* [The records]
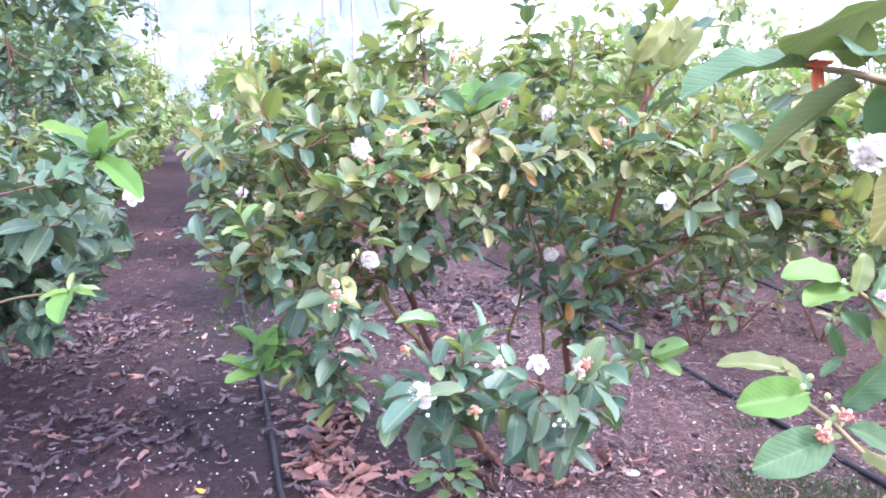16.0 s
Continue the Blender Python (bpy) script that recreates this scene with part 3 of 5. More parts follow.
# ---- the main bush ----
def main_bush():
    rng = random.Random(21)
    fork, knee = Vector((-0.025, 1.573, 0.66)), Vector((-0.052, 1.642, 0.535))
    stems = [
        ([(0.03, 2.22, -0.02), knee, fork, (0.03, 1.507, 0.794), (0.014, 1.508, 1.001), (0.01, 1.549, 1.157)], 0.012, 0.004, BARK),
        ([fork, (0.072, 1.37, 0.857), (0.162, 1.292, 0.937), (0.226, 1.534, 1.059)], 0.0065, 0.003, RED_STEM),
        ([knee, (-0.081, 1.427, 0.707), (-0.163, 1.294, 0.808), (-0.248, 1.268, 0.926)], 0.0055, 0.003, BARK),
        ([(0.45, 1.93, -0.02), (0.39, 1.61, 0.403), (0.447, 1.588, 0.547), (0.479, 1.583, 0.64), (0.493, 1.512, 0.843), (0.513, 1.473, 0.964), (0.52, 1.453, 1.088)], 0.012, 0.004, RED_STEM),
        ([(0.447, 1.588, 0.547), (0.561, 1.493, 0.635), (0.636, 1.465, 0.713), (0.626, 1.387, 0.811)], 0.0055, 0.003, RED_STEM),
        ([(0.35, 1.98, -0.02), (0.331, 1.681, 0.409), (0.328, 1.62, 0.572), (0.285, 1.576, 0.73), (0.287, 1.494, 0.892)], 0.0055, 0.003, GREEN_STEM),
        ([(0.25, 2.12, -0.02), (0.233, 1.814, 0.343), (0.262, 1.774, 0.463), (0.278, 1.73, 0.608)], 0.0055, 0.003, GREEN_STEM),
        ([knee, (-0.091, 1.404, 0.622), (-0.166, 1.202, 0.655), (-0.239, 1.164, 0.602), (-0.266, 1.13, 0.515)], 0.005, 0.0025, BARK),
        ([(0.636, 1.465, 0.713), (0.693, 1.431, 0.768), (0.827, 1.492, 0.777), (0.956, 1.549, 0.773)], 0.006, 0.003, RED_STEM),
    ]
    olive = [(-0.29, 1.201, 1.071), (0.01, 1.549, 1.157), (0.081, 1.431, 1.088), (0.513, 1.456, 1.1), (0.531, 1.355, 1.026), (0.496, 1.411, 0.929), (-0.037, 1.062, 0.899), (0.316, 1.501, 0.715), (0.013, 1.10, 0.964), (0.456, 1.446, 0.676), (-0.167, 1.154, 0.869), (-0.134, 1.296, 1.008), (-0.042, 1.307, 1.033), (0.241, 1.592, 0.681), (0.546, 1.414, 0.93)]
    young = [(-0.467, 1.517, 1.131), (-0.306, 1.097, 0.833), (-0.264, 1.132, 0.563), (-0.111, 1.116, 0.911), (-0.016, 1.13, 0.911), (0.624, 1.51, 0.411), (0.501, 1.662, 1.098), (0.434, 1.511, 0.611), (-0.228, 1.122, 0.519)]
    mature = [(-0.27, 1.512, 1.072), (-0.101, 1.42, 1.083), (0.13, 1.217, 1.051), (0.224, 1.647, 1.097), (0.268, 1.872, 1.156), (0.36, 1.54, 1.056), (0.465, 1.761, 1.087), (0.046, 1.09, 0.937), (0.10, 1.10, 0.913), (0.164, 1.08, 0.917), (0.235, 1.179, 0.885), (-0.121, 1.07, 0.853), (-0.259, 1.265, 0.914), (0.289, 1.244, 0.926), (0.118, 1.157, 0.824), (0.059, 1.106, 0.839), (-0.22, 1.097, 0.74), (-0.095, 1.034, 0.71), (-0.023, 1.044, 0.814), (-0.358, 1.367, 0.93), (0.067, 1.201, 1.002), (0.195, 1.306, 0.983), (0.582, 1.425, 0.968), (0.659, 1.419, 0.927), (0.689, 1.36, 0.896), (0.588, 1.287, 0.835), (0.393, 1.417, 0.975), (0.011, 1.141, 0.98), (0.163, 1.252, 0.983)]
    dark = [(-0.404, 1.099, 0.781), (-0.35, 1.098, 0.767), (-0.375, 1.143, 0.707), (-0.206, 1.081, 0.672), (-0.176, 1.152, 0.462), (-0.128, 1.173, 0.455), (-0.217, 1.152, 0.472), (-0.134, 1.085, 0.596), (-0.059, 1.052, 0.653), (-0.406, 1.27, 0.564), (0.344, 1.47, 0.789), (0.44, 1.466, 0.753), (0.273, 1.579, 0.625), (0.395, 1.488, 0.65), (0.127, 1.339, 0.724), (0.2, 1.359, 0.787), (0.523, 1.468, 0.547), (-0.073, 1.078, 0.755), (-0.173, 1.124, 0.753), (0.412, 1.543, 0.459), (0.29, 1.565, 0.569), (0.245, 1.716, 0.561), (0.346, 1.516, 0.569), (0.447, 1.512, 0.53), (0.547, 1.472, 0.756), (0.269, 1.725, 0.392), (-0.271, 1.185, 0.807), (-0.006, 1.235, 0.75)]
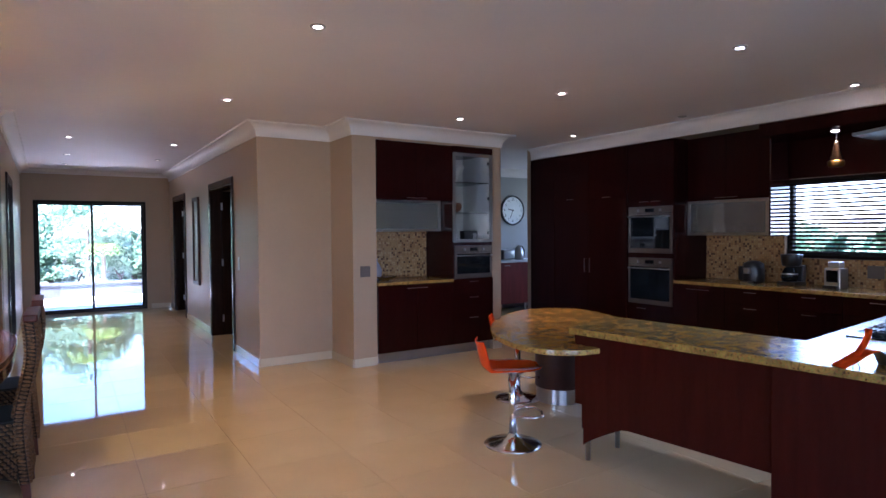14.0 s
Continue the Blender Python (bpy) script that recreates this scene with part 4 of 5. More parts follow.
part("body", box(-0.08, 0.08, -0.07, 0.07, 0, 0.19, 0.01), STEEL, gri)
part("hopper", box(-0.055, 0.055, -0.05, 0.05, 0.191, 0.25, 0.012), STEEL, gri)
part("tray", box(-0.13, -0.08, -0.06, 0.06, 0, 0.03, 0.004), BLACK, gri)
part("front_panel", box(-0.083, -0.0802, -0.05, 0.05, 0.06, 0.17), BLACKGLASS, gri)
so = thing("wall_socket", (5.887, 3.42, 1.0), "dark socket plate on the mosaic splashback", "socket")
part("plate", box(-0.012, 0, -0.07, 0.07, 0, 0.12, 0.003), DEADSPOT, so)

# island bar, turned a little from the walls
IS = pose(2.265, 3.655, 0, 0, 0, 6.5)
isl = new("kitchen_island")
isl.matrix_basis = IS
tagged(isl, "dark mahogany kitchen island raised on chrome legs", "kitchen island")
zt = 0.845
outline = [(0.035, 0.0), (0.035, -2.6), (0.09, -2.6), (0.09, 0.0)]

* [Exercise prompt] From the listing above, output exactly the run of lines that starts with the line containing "4 of 5. More parts follow." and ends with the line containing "0.003), DEADSPOT, so)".

* [Solution below]
Continue the Blender Python (bpy) script that recreates this scene with part 4 of 5. More parts follow.
part("body", box(-0.08, 0.08, -0.07, 0.07, 0, 0.19, 0.01), STEEL, gri)
part("hopper", box(-0.055, 0.055, -0.05, 0.05, 0.191, 0.25, 0.012), STEEL, gri)
part("tray", box(-0.13, -0.08, -0.06, 0.06, 0, 0.03, 0.004), BLACK, gri)
part("front_panel", box(-0.083, -0.0802, -0.05, 0.05, 0.06, 0.17), BLACKGLASS, gri)
so = thing("wall_socket", (5.887, 3.42, 1.0), "dark socket plate on the mosaic splashback", "socket")
part("plate", box(-0.012, 0, -0.07, 0.07, 0, 0.12, 0.003), DEADSPOT, so)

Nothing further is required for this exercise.